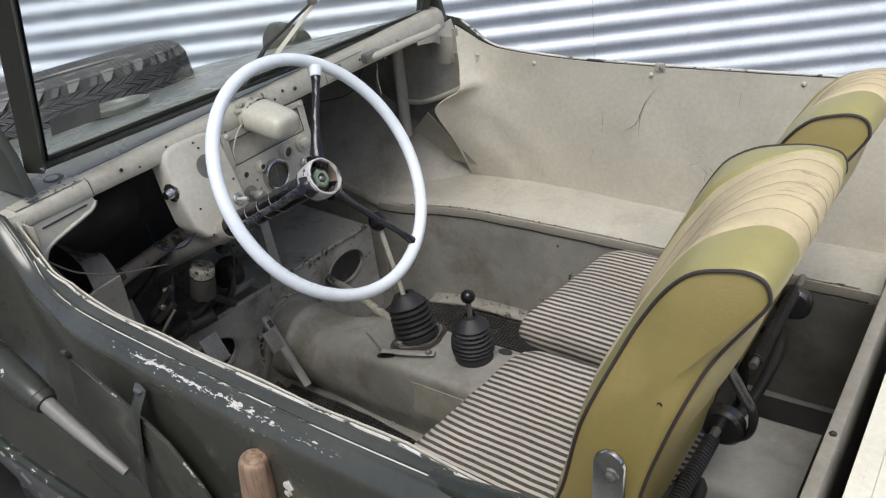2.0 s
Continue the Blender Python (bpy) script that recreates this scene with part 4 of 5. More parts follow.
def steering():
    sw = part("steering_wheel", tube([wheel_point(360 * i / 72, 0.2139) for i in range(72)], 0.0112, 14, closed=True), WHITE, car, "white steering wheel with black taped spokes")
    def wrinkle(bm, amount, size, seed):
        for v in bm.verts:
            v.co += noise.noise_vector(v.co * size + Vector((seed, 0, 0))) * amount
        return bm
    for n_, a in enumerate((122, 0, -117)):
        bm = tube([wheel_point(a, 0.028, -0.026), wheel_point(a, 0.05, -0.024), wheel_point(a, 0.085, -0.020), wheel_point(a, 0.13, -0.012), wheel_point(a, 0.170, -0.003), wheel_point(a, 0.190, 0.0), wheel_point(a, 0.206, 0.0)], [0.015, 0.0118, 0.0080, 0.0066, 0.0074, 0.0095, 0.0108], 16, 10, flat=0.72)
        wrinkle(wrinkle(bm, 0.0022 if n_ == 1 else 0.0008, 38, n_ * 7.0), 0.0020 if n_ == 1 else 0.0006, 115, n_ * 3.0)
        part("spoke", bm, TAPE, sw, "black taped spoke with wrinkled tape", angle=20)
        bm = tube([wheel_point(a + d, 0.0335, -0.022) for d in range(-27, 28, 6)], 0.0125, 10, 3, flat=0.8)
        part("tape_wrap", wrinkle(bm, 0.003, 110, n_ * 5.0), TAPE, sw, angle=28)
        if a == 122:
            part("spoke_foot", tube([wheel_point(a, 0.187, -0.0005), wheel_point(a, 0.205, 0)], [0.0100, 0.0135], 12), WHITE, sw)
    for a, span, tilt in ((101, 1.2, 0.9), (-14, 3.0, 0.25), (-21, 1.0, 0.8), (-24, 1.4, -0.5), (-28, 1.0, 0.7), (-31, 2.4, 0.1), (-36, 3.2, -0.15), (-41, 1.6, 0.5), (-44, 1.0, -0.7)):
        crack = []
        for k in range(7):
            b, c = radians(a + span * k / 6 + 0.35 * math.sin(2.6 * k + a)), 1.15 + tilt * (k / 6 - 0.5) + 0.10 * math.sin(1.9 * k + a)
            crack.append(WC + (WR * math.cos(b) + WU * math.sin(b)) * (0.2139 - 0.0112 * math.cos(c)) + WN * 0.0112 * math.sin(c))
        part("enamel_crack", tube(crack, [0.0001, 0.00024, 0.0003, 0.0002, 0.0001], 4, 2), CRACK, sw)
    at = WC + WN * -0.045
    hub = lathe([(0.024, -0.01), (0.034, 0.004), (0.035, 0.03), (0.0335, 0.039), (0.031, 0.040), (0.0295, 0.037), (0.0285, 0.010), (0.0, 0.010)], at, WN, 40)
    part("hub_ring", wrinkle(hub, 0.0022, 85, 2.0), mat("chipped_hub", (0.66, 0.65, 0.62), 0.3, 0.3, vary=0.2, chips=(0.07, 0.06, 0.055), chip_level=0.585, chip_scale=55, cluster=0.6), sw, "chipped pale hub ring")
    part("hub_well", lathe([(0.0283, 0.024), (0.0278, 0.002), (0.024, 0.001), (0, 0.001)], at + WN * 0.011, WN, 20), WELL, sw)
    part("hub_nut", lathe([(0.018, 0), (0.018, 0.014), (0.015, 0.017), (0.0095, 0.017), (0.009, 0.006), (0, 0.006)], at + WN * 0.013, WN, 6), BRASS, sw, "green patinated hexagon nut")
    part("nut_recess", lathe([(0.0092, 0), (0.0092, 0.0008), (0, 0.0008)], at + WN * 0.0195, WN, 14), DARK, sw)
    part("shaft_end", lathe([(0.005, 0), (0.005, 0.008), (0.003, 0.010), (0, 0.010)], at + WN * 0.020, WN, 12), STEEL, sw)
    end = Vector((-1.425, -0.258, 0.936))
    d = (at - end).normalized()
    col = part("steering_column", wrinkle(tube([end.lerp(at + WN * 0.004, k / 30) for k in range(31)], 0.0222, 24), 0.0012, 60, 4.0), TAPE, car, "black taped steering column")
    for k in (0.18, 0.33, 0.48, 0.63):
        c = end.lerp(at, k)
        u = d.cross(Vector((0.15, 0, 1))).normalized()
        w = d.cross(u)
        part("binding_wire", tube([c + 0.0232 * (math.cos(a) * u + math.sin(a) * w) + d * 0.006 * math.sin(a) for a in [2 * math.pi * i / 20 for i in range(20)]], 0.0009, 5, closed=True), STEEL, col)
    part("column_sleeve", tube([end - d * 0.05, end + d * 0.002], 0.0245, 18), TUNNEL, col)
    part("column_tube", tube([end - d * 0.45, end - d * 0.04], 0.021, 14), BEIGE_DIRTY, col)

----

INSTRUCTIONS FOR THE TASK |
Using the listing above, pick out each line that contains the word "with", then copy it.

OUTPUT OF THE TASK |
Continue the Blender Python (bpy) script that recreates this scene with part 4 of 5. More parts follow.
    sw = part("steering_wheel", tube([wheel_point(360 * i / 72, 0.2139) for i in range(72)], 0.0112, 14, closed=True), WHITE, car, "white steering wheel with black taped spokes")
        part("spoke", bm, TAPE, sw, "black taped spoke with wrinkled tape", angle=20)